Los Otros DREAMers: A Book Of Young People’s Deportation and Return To Mexico

A new book project tells the stories of Los Otros Dreamers, young people who were deported or returned from the US to Mexico and are trying to rebuild their lives. The authors have launched a kickstarter campaign to finish the project.

By Seth Freed Wessler Jun 12, 2013

Armed with the power of their stories, young undocumented immigrants, so-called DREAMers, have made themselves the faces of immigration reform. Their stories, about coming to the US as children and growing up to find an uncertain future, play in Washington as an urgent call to grant undocumented immigrants a path to stay in the US. 

Yet as is often the case of shared narratives, some people don’t fit. A new project out of Mexico City aims to tell the stories of "Los Otros Dreamers," young immigrants who grew up in the US without papers but were either deported or decided that they’d take their chances in Mexico. 

The project, a book in progress, is the work of Mexico City-based, American academic Jill Anderson and Mexican photographer Nin Solis. They are travelling around Mexico to meet young people who in recent years have come back to Mexico and are now trying to build lives for themselves. "This is a new collectivity of young people," Anderson, a PhD in American Studies, told me. "This is the generation of the children of the mass migration from Mexico and they’re now back."

Anderson and Solis launched a kickstarter campaign to support the project, which they plan to self-produce and then shop around to publishers. They’re looking for donations to help move the project to completion.

Solis’s images are coupled with deported and returning young people’s own words. The book offers readers in the US and Mexico a clear view of a community that’s mostly invisible in both countries. "I heard people speaking English and I assumed they were gringos, but they are from here and from there," Solis told me, of young deportees she met near her house. "I hope this project raises their visibility."

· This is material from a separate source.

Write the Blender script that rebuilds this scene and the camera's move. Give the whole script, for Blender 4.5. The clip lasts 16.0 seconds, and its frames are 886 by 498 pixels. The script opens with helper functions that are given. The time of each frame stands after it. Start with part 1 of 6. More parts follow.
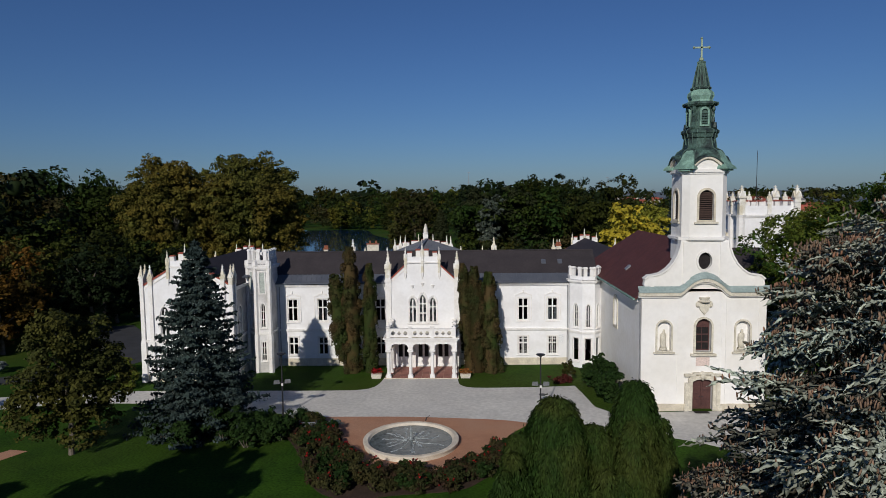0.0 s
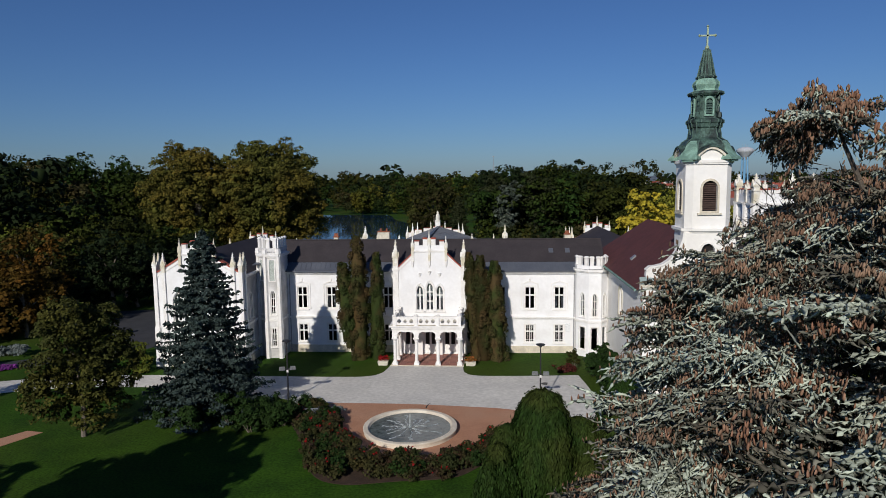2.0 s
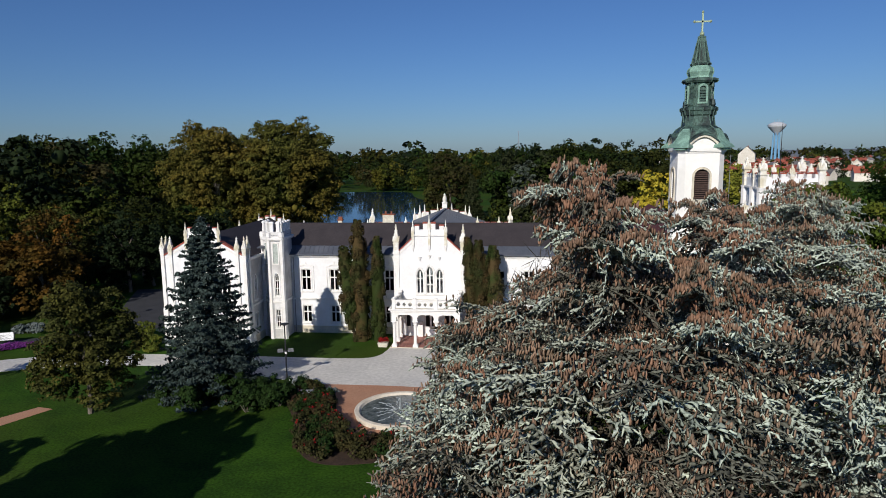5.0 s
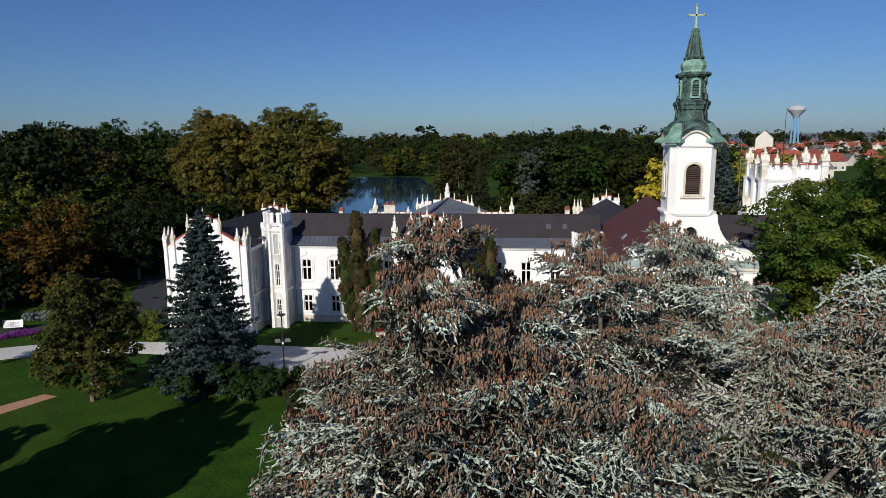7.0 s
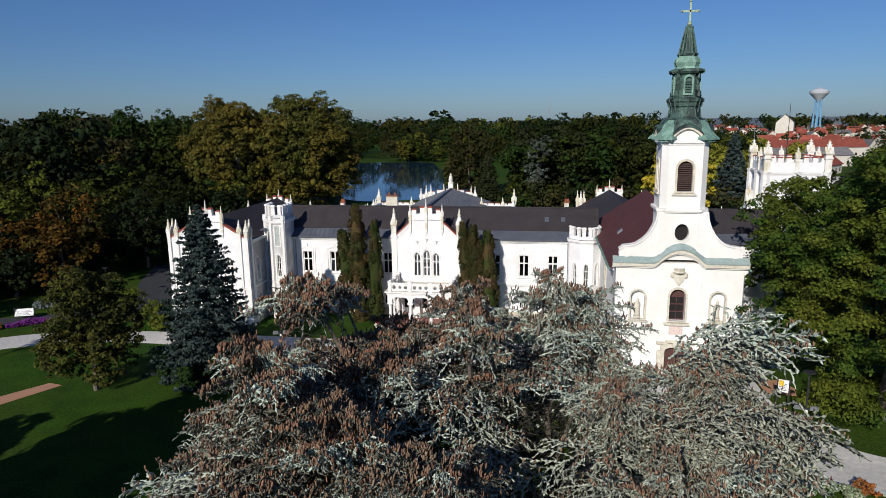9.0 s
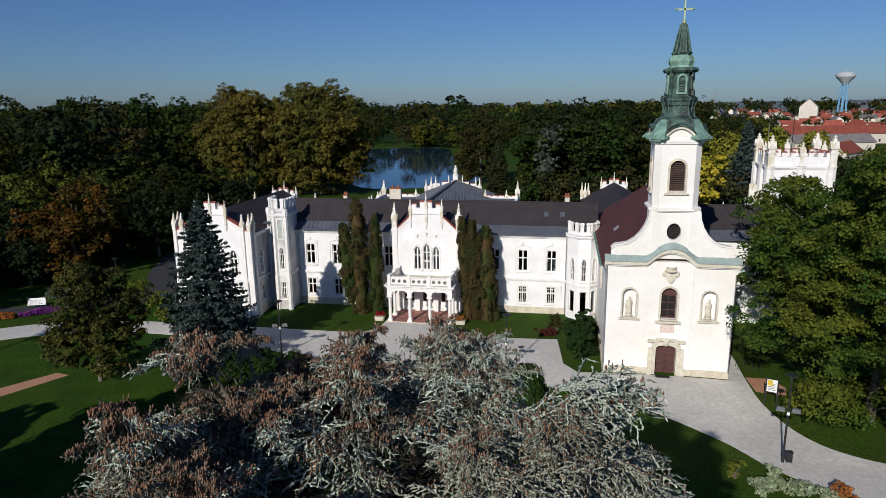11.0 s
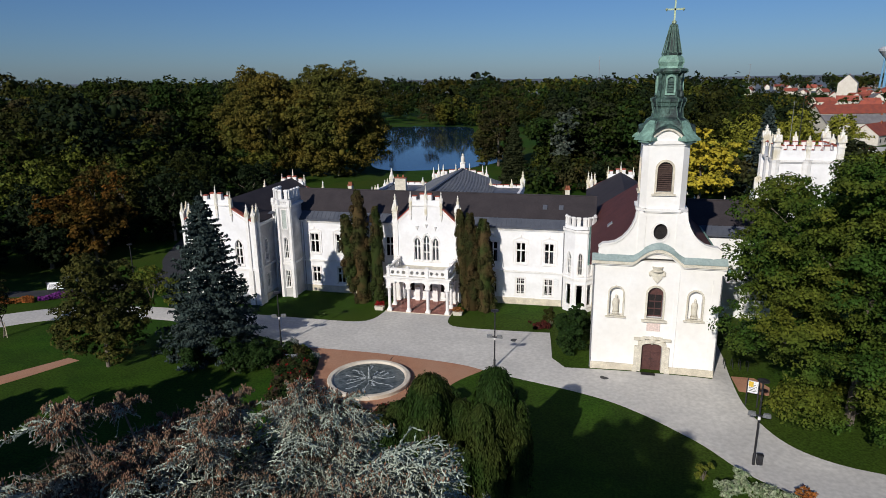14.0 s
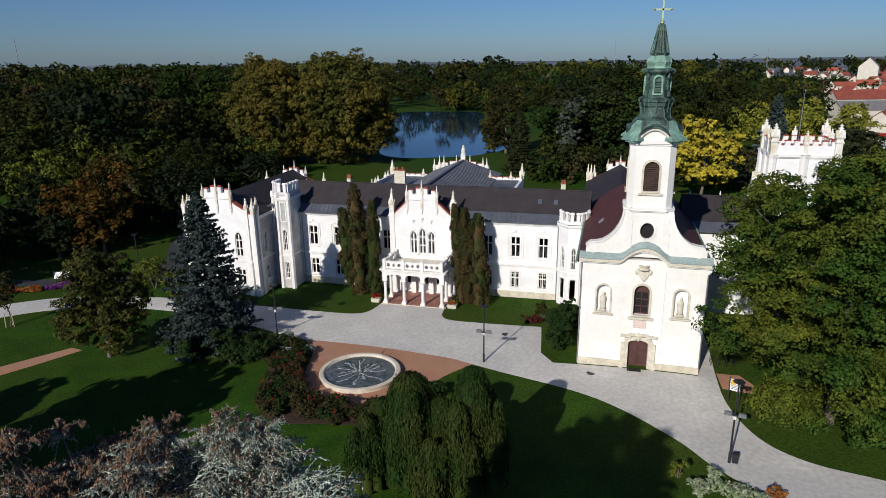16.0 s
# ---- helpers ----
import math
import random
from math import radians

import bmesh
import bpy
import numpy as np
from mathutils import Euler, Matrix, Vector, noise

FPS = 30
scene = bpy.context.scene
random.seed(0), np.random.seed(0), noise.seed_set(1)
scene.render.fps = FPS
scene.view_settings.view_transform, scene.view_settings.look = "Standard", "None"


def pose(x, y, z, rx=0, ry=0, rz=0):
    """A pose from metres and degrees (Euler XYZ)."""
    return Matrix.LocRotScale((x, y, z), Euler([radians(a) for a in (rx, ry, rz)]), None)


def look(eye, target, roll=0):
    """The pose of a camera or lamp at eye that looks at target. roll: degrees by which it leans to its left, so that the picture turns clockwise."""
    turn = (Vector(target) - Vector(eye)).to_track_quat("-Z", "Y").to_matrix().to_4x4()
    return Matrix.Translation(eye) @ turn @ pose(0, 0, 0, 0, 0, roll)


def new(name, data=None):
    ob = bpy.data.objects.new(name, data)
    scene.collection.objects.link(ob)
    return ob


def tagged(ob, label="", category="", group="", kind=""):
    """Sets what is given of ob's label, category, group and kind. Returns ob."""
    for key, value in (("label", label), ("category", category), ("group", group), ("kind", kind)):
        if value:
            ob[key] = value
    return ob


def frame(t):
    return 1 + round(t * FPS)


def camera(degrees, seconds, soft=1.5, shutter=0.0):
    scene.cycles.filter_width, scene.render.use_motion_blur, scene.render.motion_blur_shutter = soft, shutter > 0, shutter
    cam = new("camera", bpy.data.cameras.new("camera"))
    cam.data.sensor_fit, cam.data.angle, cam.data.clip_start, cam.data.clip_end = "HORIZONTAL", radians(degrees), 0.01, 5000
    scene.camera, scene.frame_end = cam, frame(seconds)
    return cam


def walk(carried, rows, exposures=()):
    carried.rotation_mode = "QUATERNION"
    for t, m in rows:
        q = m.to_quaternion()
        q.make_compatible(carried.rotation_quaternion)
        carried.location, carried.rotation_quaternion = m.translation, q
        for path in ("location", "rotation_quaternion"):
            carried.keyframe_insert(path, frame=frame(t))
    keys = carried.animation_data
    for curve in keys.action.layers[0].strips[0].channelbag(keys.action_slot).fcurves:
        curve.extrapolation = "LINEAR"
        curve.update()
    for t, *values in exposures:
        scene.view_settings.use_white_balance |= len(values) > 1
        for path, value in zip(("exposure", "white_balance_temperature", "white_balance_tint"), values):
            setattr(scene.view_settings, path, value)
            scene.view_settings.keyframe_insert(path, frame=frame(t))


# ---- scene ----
cam = camera(69.0, 16.0, soft=0.7)
PATH = [
    (0, (4.477, -76.938, 20.802), (1.54, 22.65, 12.23), -0.65),
    (0.5, (5.066, -77.008, 20.950), (0.96, 22.48, 11.76), -0.65),
    (1, (5.635, -77.087, 21.100), (0.49, 22.30, 11.30), -0.65),
    (1.5, (6.190, -77.172, 21.253), (0.11, 22.10, 10.84), -0.66),
    (2, (6.731, -77.263, 21.412), (-0.19, 21.89, 10.38), -0.66),
    (2.5, (7.263, -77.357, 21.577), (-0.42, 21.66, 9.92), -0.66),
    (3, (7.789, -77.452, 21.750), (-0.60, 21.44, 9.47), -0.66),
    (3.5, (8.310, -77.548, 21.932), (-0.73, 21.20, 9.04), -0.66),
    (4, (8.829, -77.643, 22.123), (-0.83, 20.97, 8.61), -0.67),
    (4.5, (9.347, -77.736, 22.326), (-0.90, 20.73, 8.19), -0.67),
    (5, (9.868, -77.826, 22.540), (-0.95, 20.49, 7.79), -0.67),
    (5.5, (10.392, -77.911, 22.765), (-0.99, 20.24, 7.40), -0.67),
    (6, (10.921, -77.992, 23.004), (-1.02, 20.00, 7.02), -0.67),
    (6.5, (11.456, -78.067, 23.255), (-1.05, 19.75, 6.66), -0.68),
    (7, (11.998, -78.136, 23.519), (-1.09, 19.50, 6.31), -0.68),
    (7.5, (12.548, -78.198, 23.795), (-1.13, 19.25, 5.97), -0.68),
    (8, (13.106, -78.254, 24.085), (-1.17, 18.99, 5.65), -0.68),
    (8.5, (13.674, -78.303, 24.387), (-1.23, 18.73, 5.34), -0.69),
    (9, (14.250, -78.345, 24.702), (-1.30, 18.46, 5.05), -0.69),
    (9.5, (14.834, -78.380, 25.028), (-1.37, 18.20, 4.77), -0.69),
    (10, (15.428, -78.409, 25.365), (-1.46, 17.92, 4.50), -0.69),
    (10.5, (16.029, -78.431, 25.713), (-1.55, 17.64, 4.24), -0.69),
    (11, (16.638, -78.448, 26.070), (-1.64, 17.36, 4.00), -0.70),
    (11.5, (17.254, -78.460, 26.435), (-1.74, 17.06, 3.76), -0.70),
    (12, (17.875, -78.468, 26.808), (-1.82, 16.77, 3.52), -0.70),
    (12.5, (18.500, -78.473, 27.187), (-1.90, 16.46, 3.29), -0.70),
    (13, (19.127, -78.475, 27.570), (-1.96, 16.16, 3.07), -0.71),
    (13.5, (19.755, -78.476, 27.956), (-1.99, 15.84, 2.84), -0.71),
    (14, (20.382, -78.477, 28.343), (-2.00, 15.53, 2.61), -0.71),
    (14.5, (21.006, -78.480, 28.730), (-1.96, 15.21, 2.38), -0.71),
    (15, (21.624, -78.487, 29.114), (-1.87, 14.90, 2.14), -0.71),
    (15.5, (22.233, -78.498, 29.493), (-1.73, 14.58, 1.90), -0.72),
    (16, (22.832, -78.516, 29.866), (-1.52, 14.28, 1.63), -0.72),
]
walk(cam, [(t, look(eye, target, roll)) for t, eye, target, roll in PATH], exposures=[(0.0, -0.48), (3.0, -0.10), (8.0, 0.02), (12.0, -0.14), (16.0, -0.06)])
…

Some of the young people in the book, which is called "Los Otros Dreamers," hope that this visibility will help change U.S. and Mexican policies.  On the US side, it’s about the passage of immigration reform.  In Mexico, it’s about broader government recognition of the needs of young people who return.  Some need help finding work or a home.  Others, those who hope to go to college in Mexico, often find that Mexican institutions don’t respect US school transcripts. Years of school in the US, can mean nothing in Mexico.

Hector Bolivar is one of the people in their book. He’s lived in Guadalajara, Mexico for two years, since he left his life, his friends, and a musical instrument business that he started in Los Angeles. He told Anderson and Solis:

The entire idea of an undocumented student was taboo and  no one, including myself, knew what to do with me. […] On my 29th birthday I had a moment of reflection. I was living in the US alone by this time, my family having moved back to Mexico a few months before, and I came upon a discovery. I was tired. I looked at my past and my future in the U.S., I looked back at my accomplishments and my failures, realizing that it was as good as it was going to get for me under my current legal status. In late June I bought my plane ticket dated August 7th, 2011. I began saying my goodbyes to everyone I knew, not knowing if I would see any of them again.

Through the book project, Bolivar has now met with others like him. And he says that he’s intent on breaking the taboo around those who return.  He plans to open a store front music shop in Guadalajara.